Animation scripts
★ ★ ★ ★ ★
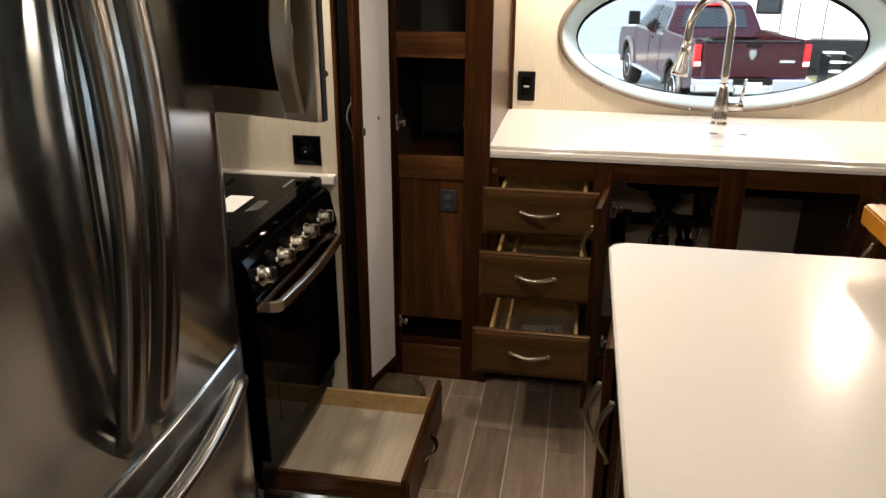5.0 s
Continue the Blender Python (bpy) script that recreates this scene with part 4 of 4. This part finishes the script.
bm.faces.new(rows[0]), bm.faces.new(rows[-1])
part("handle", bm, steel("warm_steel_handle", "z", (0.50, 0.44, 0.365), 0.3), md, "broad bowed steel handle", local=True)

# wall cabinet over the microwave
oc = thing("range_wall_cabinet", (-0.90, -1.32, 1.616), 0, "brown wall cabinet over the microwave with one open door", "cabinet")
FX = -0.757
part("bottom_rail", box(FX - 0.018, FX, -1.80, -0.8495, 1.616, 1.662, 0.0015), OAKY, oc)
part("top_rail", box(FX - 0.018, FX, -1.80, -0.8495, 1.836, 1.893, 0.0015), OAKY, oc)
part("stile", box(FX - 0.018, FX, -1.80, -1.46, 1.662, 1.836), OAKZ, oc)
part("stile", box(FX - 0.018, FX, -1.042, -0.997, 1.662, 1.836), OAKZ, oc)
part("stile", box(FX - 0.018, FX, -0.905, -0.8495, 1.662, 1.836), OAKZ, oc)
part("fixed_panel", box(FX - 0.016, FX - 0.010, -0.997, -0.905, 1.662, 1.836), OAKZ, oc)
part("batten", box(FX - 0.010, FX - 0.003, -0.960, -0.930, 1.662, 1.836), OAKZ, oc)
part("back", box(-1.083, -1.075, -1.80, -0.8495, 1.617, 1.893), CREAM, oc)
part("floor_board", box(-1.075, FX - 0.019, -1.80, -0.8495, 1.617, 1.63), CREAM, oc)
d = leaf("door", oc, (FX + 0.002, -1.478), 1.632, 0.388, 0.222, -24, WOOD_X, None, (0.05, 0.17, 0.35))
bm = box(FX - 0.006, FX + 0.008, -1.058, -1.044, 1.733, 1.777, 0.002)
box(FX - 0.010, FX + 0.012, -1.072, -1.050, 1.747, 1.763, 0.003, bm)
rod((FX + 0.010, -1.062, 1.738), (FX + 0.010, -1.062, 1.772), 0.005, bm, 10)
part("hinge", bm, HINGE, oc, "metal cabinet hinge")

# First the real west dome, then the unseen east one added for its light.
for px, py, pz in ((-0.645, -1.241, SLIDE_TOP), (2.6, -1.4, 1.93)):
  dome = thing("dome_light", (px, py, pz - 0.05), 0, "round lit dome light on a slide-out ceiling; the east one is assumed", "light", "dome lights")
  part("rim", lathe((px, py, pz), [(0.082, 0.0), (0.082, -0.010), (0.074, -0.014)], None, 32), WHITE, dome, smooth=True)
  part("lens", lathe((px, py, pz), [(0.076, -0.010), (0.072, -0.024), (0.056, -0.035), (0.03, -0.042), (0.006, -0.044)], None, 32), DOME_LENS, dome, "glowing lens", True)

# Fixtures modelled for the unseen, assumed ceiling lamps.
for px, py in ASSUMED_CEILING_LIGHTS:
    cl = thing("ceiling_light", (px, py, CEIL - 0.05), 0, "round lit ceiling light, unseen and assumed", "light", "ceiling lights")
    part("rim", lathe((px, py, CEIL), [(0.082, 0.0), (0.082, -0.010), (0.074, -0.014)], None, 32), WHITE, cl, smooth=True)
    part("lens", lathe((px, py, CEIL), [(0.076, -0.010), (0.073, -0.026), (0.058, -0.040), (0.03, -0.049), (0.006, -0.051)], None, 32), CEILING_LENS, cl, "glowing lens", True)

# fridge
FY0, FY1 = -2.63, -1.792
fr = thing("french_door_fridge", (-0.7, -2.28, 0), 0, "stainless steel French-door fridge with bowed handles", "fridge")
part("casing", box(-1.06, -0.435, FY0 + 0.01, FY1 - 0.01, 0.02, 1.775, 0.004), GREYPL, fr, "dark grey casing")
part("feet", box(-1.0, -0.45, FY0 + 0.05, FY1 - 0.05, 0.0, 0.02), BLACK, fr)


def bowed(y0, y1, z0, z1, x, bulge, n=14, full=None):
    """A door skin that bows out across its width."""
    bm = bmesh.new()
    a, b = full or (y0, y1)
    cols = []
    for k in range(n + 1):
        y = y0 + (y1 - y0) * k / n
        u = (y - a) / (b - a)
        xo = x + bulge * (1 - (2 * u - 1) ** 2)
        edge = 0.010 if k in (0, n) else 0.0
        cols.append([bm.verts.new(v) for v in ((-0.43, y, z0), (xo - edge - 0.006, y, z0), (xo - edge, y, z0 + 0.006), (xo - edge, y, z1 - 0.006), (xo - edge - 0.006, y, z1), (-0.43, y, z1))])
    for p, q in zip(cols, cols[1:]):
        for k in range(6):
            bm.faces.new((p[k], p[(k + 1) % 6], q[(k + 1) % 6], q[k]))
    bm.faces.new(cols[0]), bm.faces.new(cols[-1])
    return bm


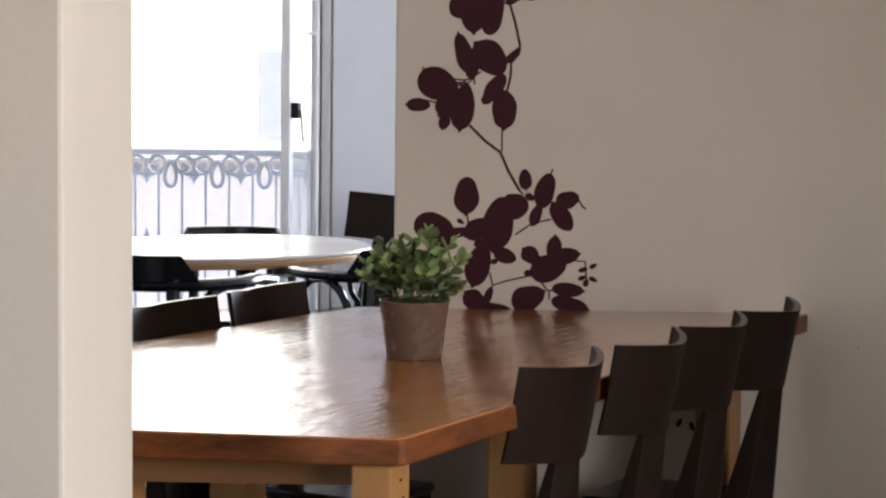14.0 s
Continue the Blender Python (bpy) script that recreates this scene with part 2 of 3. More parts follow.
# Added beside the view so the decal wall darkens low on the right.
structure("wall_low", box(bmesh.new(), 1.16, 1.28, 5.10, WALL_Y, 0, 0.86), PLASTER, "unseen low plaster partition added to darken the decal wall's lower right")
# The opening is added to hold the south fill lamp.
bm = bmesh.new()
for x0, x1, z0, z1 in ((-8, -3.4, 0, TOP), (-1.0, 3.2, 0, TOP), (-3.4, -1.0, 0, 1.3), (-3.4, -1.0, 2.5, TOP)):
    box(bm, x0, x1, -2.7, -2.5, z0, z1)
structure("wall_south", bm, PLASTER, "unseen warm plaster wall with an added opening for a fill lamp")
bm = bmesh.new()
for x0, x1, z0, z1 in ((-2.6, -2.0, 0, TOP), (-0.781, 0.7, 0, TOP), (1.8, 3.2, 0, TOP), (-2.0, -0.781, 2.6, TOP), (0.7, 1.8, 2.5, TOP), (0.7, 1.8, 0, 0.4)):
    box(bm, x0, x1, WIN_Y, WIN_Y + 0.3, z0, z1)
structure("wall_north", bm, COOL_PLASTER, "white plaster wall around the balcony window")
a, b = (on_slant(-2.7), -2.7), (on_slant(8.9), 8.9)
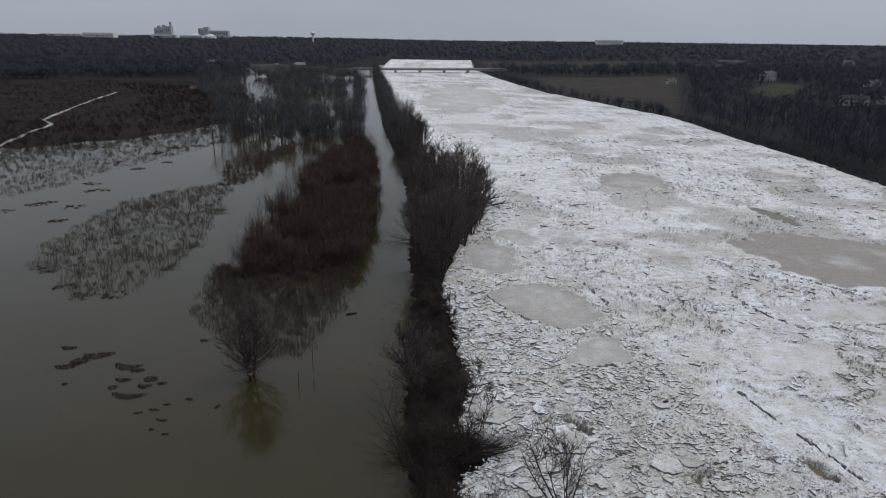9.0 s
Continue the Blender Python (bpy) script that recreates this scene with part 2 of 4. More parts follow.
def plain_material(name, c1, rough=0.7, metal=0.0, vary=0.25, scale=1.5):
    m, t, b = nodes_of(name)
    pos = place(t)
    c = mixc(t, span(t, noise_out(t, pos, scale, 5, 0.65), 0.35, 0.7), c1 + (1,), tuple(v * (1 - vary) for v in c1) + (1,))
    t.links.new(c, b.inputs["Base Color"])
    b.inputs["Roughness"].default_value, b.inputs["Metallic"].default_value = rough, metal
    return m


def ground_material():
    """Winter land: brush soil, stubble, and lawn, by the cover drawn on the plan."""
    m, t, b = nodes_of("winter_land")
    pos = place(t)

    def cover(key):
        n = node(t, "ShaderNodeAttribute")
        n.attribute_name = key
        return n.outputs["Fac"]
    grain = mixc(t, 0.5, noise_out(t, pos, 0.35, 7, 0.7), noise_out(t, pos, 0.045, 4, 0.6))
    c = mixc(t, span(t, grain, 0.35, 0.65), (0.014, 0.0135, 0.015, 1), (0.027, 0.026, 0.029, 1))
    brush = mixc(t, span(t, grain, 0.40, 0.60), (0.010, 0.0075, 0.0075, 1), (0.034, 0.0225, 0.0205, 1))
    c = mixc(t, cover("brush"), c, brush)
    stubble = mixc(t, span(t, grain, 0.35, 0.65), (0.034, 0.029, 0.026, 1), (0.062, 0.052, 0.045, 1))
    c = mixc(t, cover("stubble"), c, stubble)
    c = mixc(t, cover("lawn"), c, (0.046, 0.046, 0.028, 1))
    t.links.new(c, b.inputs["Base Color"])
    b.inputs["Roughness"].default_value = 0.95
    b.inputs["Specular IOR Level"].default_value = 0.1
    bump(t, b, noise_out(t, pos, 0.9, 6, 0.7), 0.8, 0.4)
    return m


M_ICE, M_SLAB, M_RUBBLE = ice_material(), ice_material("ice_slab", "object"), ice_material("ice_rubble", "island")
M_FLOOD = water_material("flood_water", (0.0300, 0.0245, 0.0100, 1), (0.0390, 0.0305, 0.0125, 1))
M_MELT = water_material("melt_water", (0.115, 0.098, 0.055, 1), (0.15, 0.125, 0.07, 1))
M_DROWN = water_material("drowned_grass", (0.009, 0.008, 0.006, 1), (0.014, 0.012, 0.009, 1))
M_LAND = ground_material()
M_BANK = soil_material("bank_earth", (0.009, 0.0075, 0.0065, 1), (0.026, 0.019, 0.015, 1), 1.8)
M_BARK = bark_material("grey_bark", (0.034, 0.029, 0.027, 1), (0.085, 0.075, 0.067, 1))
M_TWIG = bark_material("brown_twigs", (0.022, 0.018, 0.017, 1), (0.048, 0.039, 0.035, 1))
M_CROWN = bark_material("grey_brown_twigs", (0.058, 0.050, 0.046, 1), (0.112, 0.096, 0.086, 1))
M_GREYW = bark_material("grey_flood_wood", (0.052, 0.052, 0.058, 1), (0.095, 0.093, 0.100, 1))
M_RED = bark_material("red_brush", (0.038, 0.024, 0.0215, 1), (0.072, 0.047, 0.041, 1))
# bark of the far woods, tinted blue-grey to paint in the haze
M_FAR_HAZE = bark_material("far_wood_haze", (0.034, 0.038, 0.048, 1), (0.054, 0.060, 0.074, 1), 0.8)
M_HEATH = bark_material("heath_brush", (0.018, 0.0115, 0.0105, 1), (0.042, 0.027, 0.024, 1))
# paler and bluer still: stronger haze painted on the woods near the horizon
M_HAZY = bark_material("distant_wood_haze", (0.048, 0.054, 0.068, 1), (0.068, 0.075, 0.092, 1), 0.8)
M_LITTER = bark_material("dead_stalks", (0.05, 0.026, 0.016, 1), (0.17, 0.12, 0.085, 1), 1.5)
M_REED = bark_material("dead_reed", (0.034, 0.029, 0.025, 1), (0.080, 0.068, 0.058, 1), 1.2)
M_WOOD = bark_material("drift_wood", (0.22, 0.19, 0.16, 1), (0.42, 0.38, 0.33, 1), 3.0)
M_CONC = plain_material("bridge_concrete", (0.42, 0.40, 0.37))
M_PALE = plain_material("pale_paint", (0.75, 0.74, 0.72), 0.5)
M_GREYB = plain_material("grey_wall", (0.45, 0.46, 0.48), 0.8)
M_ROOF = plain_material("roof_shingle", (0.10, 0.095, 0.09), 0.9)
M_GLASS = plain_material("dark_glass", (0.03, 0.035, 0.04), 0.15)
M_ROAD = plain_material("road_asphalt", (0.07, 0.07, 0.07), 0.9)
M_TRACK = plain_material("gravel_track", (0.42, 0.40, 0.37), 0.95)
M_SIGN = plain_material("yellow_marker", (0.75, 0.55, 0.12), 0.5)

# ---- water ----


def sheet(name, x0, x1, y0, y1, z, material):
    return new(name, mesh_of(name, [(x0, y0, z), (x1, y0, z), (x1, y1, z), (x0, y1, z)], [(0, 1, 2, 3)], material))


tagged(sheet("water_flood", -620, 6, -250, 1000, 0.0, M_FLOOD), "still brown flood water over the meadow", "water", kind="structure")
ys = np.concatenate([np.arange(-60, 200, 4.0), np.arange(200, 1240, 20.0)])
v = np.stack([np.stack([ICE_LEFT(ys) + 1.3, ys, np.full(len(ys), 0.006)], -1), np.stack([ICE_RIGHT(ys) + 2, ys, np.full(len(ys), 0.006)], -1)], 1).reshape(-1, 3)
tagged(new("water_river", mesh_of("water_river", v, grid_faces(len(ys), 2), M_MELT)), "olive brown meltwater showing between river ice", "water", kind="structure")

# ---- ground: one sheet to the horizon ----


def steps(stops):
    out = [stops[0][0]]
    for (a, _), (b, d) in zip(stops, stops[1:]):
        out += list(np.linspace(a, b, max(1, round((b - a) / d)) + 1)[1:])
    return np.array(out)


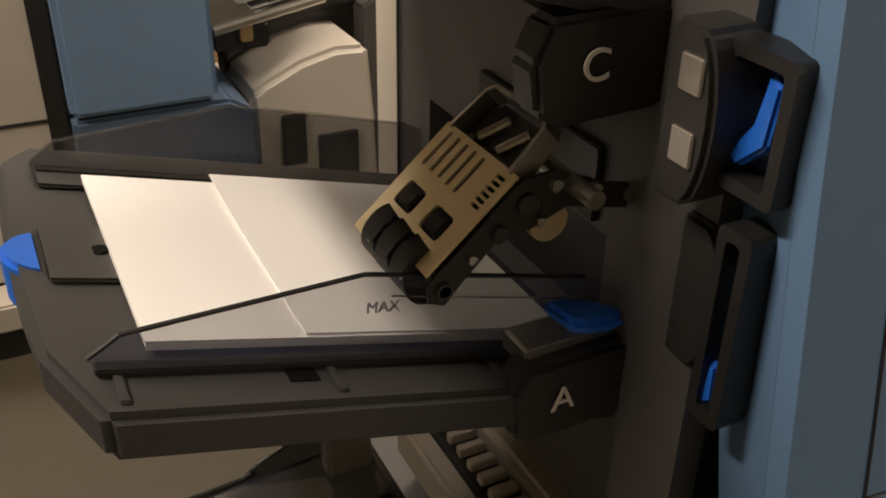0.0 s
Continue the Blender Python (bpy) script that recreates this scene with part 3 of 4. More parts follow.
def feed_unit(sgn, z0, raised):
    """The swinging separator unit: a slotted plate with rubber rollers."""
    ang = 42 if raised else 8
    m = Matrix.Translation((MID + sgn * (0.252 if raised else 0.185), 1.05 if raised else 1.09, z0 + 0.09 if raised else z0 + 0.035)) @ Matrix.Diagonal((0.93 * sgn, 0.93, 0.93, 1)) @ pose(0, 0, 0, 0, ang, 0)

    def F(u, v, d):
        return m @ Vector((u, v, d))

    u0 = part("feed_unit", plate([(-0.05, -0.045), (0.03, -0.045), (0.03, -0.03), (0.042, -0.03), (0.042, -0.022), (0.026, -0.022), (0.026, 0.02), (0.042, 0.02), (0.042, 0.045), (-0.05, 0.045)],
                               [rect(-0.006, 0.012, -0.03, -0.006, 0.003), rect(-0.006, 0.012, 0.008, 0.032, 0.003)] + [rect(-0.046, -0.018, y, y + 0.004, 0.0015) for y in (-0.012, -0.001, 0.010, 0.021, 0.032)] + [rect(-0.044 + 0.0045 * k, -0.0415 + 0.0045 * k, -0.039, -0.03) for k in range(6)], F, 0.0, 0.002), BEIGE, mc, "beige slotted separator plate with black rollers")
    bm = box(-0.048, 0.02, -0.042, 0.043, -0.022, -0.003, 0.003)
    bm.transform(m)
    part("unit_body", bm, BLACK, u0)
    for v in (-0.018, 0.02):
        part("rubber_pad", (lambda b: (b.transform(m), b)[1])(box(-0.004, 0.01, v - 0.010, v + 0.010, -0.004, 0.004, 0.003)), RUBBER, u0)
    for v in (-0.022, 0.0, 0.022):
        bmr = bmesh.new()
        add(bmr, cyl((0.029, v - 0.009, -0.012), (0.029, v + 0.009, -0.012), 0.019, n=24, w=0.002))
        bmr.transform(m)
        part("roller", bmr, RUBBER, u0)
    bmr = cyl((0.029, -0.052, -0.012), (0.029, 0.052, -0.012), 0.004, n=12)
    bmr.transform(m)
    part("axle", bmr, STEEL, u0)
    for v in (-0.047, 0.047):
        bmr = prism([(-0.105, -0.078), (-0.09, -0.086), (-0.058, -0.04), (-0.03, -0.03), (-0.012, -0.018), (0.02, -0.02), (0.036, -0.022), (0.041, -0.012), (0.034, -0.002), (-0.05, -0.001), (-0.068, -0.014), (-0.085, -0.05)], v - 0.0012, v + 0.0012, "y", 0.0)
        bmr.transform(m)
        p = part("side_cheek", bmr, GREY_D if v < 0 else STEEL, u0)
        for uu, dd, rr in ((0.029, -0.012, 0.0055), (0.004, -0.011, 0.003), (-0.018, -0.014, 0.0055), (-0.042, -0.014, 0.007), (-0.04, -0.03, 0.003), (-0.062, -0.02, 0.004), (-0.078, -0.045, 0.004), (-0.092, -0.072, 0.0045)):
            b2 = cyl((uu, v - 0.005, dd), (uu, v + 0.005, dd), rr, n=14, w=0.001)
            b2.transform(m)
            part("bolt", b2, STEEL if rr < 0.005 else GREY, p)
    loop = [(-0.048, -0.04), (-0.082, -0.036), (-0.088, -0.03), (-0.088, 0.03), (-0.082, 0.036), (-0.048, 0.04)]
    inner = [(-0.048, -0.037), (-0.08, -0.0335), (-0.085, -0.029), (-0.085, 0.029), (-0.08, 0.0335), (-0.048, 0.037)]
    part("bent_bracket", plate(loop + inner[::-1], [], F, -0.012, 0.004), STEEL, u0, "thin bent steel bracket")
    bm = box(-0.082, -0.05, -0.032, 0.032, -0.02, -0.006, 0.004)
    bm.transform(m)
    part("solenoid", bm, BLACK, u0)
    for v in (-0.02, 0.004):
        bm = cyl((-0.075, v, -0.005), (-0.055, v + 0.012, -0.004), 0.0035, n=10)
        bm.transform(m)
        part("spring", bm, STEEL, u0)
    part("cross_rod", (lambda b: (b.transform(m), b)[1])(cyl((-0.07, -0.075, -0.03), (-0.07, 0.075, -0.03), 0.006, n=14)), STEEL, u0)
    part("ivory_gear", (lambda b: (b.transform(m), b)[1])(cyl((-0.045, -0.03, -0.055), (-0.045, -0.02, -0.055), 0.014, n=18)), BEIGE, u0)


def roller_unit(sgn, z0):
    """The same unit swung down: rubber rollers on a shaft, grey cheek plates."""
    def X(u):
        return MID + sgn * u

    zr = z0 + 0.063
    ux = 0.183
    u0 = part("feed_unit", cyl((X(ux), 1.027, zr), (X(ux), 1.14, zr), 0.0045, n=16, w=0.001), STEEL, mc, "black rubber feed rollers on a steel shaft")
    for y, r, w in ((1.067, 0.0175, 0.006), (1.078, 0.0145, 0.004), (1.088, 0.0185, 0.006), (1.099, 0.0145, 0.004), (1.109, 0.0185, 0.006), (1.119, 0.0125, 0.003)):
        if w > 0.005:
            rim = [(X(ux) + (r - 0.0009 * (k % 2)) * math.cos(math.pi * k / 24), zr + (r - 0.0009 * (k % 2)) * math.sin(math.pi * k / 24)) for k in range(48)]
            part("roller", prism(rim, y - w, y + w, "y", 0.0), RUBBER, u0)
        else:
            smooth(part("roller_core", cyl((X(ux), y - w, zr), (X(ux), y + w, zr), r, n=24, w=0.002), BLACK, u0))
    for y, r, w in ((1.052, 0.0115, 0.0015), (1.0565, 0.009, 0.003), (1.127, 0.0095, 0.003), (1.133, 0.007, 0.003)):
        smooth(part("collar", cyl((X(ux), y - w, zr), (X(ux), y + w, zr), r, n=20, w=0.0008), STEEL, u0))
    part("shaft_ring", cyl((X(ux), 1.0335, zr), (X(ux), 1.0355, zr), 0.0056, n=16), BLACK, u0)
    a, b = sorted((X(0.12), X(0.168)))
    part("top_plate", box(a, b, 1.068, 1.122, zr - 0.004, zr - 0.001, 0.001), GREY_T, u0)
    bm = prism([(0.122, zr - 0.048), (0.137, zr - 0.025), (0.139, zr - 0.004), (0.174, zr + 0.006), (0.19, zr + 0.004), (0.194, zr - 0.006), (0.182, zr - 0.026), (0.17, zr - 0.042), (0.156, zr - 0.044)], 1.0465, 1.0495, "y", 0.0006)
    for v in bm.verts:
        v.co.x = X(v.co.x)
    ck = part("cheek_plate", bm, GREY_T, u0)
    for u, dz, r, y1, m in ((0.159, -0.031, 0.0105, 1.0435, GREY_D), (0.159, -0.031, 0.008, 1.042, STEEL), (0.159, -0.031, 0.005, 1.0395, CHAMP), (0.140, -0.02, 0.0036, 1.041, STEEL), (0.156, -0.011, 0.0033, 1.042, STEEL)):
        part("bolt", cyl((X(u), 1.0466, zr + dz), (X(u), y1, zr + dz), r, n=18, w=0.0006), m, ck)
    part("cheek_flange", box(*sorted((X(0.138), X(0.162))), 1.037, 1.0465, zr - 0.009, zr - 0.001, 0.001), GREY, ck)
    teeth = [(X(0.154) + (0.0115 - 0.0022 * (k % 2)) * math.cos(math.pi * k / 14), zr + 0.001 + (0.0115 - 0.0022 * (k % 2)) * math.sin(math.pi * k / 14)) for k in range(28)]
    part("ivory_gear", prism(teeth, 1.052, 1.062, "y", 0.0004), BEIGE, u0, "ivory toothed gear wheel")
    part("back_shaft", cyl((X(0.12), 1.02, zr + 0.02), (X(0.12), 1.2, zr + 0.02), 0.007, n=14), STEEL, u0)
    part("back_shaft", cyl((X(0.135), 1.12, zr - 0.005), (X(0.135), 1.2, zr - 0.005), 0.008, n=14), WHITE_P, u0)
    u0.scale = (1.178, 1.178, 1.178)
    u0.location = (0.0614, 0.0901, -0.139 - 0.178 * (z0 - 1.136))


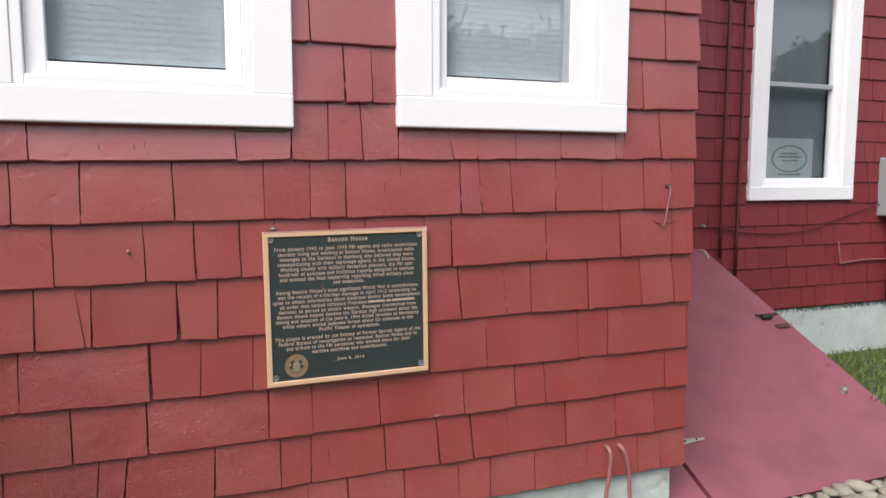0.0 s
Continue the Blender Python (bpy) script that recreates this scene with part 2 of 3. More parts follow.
★ ★ ★ ★ ★
• TASK DIRECTIONS:
Say the number of lines in the records above that include the string "scene", and no more.

• FULL RESPONSE:
5